If those shows happen to pick up sales internationally, that’s fantastic. That means we can reinvest and regenerate those funds into making new stories, new Australian stories, but we don’t commission with a lens of saying it’s got to have international presales. That to us is a bonus. If we were to do that, then we potentially would lose the unique and distinctive Australian flavour to our narrative and that would be a concern.
What does your drama schedule look like for 2019?
Obviously Wentworth will now take us through until 2021. We’ve spent the last six months taking submissions from various producers for another series to replace A Place To Call Home.
Next year we’ve got a big year. We start the year with Secret City Under The Eagle, which is the follow up to the original Secret City and it reunites Anna Torv with Jacki Weaver. Danielle Cormack joins the cast along with Don Hany.
We also have a second season of Mr Inbetween and I can see that running for a few seasons. It’s certainly attracted US interest in a way that we didn’t expect, but FX has picked it up for the rest of the world and that will be back for a second series.
We have two new projects. Tim Minchin’s The Upright which is currently shooting in South Australia, and we have The End which is a co-pro with Sky in the UK and that’s shooting on the Gold Coast.
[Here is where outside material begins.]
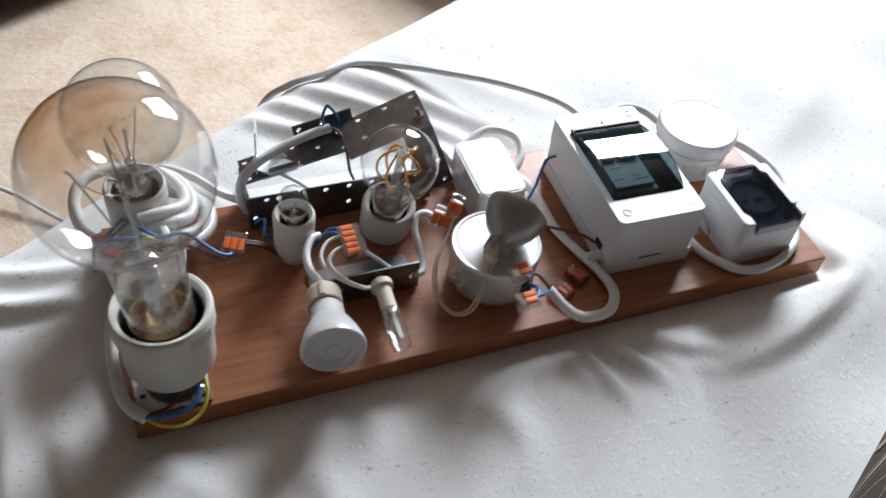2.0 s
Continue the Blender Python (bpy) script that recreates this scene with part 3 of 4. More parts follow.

We also have Lambs Of God which stars Ann Dowd, Essie Davis in a beautiful production which is in post at the moment and we’ll have that also for 2019, and Wentworth.
The next major series commission, to replace A Place To Call Home, we will announce in 2019 and go into production late next year with a view to it being on air in early 2020.
How challenging has 2018 been for you?
My memories of this year will be change and reinvention.
Foxtel needed to change to address changing consumer behaviour, and the company and my team, we all needed to reinvent to meet the dynamic market that we’re now working in.
People are watching scripted content in a different way than they were two years ago and that’s where free-to-air television has found it challenging with dramas because what the streaming services have done is condition people to be watching dramas interruption free, and that’s certainly what we do at Foxtel. We drop all the episodes in VOD and so people watch those episodes uninterrupted.
That’s how they watch on Netflix, that’s how they watch on Stan, that’s what Australians have come to expect of scripted television, and it is hard for free-to-air to compete on that level.
It’s been a very dramatic year in terms of change.
Foxtel is looking at new ways to present our content and the recent launch of Kayo Sports is indicative of that move.
Have recent changes at Foxtel seen you question you future there?
I never ask myself that question because I don’t feel that I have finished my contribution to the industry as yet. I’m excited by change, I have increasingly changed the way that I approach the creative process at work. We’re bringing through a lot of young emerging talent into the business rapidly and that’s important.
Is Foxtel still examining its business model, or is the plan set for the future?
We’re not working on the model and we have our absolute business plan.
Foxtel is in three million homes and those three million homes love their Foxtel, and they love the lean back experience. They love channels that are curated and presented.
They also embrace VOD, so our on demand part of the business is doing particularly well, and we have to super serve those customers. At the same time, we need to grow our business in the streaming space.
The Foxtel cable and satellite business is robust and strong and we have a great deal of loyal customers. At the same time, we’re developing our new products to serve the market that is quickly emerging in the streaming space, and I think we’ll continue to be Australia’s first choice for home entertainment because we will have diverse methods of delivery, and still the best content available in the Australian market.